Raičević's third book Na Proputovanju (the title can be translated as Travelling with reference to the inscription that the character from Truman Capote's novella Breakfast at Tiffany's, Miss Holly Golighthly, puts on her calling card) won the review Pričas award for the best unpublished collection of short stories in October 2014. It was subsequently published as a special issue of the review (no. 26-27b, backdated March–June 2014).Na Proputovanju is made up of substantially revised versions of stories and mini-stories published in 2011-2014 period (including "Poklon", "Noćnim vozom za Budimpeštu" and "Peto godišnje doba") and a number of previously unpublished texts. The strong unity of the book is achieved through an intricate web of recurring motives, images, place-names, literary reference and common themes, as well as through the use of recurring characters, a technique employed in Raičević's previous volumes. Through the central theme of 'travel', Raičević questions the often blurred line that separates reality and cyberreality; the ambivalence is achieved through an artful manipulation of deixis, whereby "here" often stands for "there", "then" for "now", and vice versa. In his review of the volume, the eminent critic and Emeritus professor of the University of Novi Sad Slavko Gordić interprets what he sees as a "travelling" approach to life as a mark of an essentially uprooted generation, while praising the lyrical and expressive qualities of Raičević's prose. In 2017, one of the stories from this collection, "Čežnja", was included in the anthology of "Shortest stories by Serbian writers" ("Nakraće priče srpskih pisaca", Belgrade: Gramatik) selected and edited by Slavoljub Marković.

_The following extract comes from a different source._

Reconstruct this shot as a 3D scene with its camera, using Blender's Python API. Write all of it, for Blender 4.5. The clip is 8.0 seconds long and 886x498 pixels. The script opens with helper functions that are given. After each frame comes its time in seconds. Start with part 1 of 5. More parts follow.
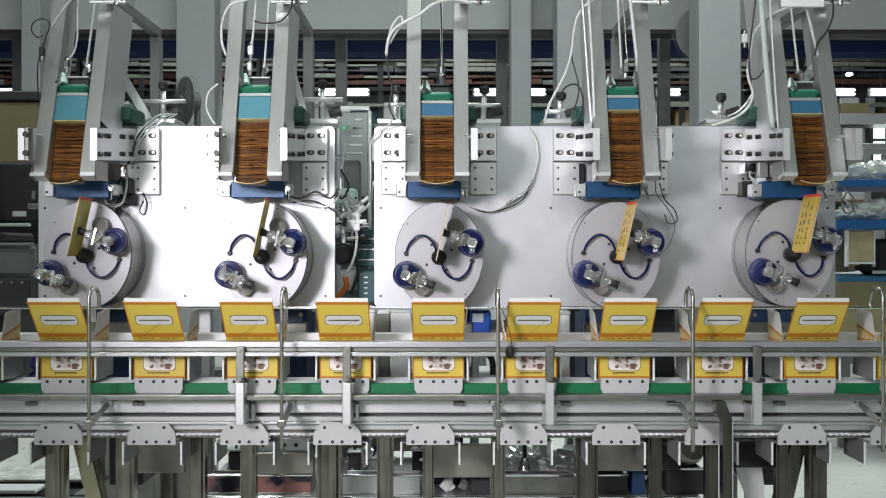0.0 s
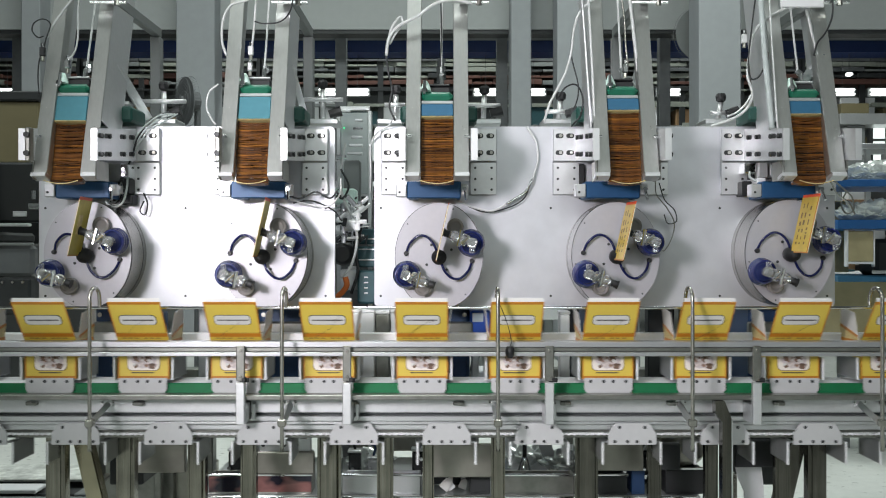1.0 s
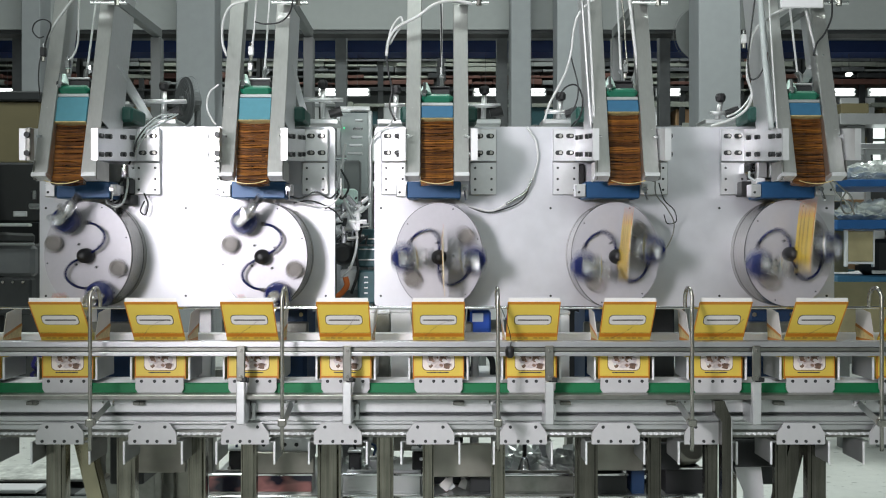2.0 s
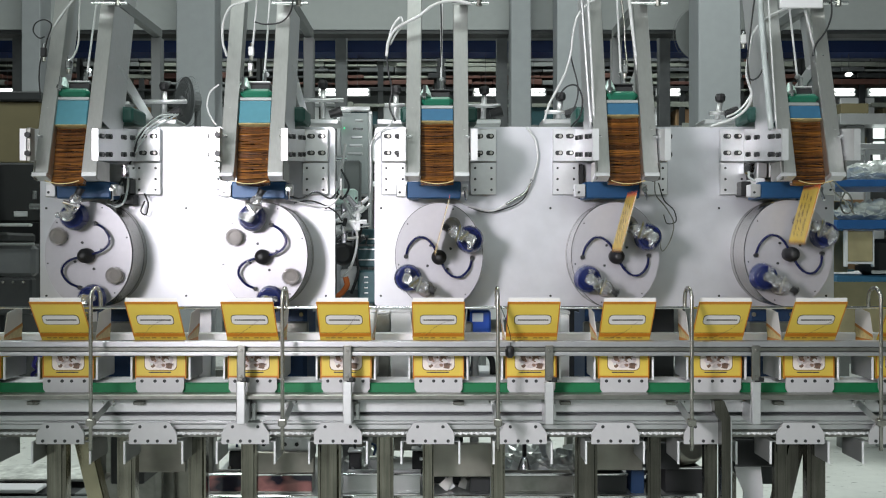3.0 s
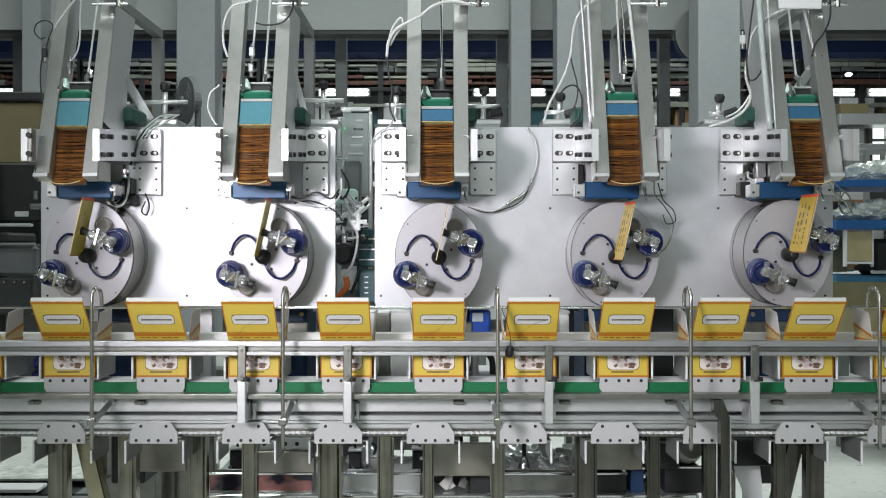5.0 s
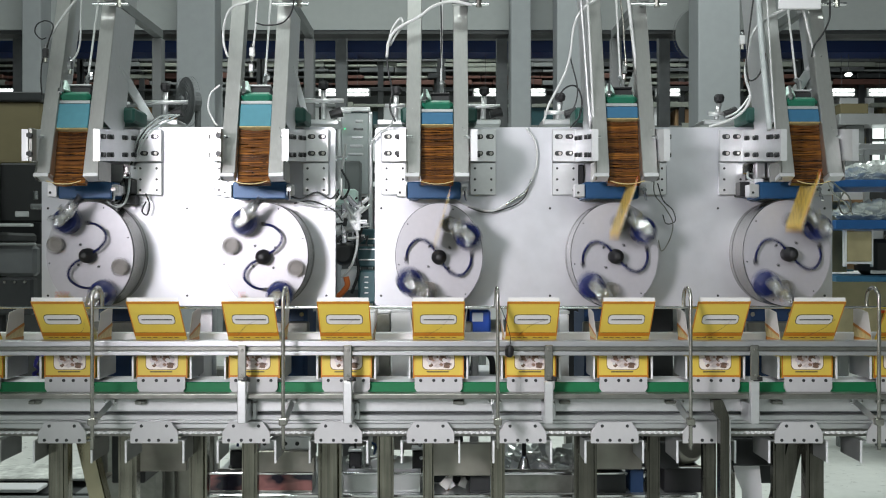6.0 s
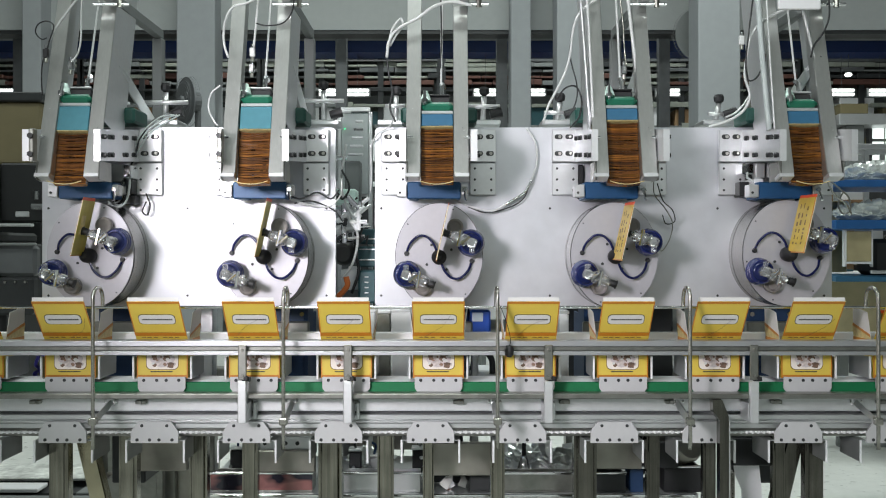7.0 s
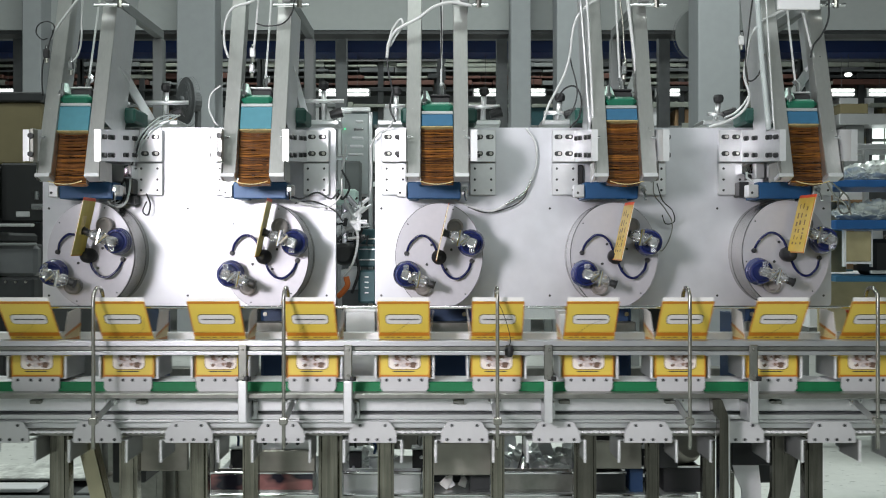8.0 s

In 2017, Raičević submitted the previously unpublished short story "Sitnina" ("Small change") to the third regional short story competition "Biber" organized by the Centre for Non-Violent action, CNA around the theme of reconciliation. The story was short-listed, translated into Albanian ("Imtësira") and Macedonian ("Ситнеж") and appeared in the 2018 thematic issue of "Biber"

Nemanja Raičević is a graduate of the University of Novi Sad, and presently lives and works in that town. He has also lived in Lisbon, Portugal.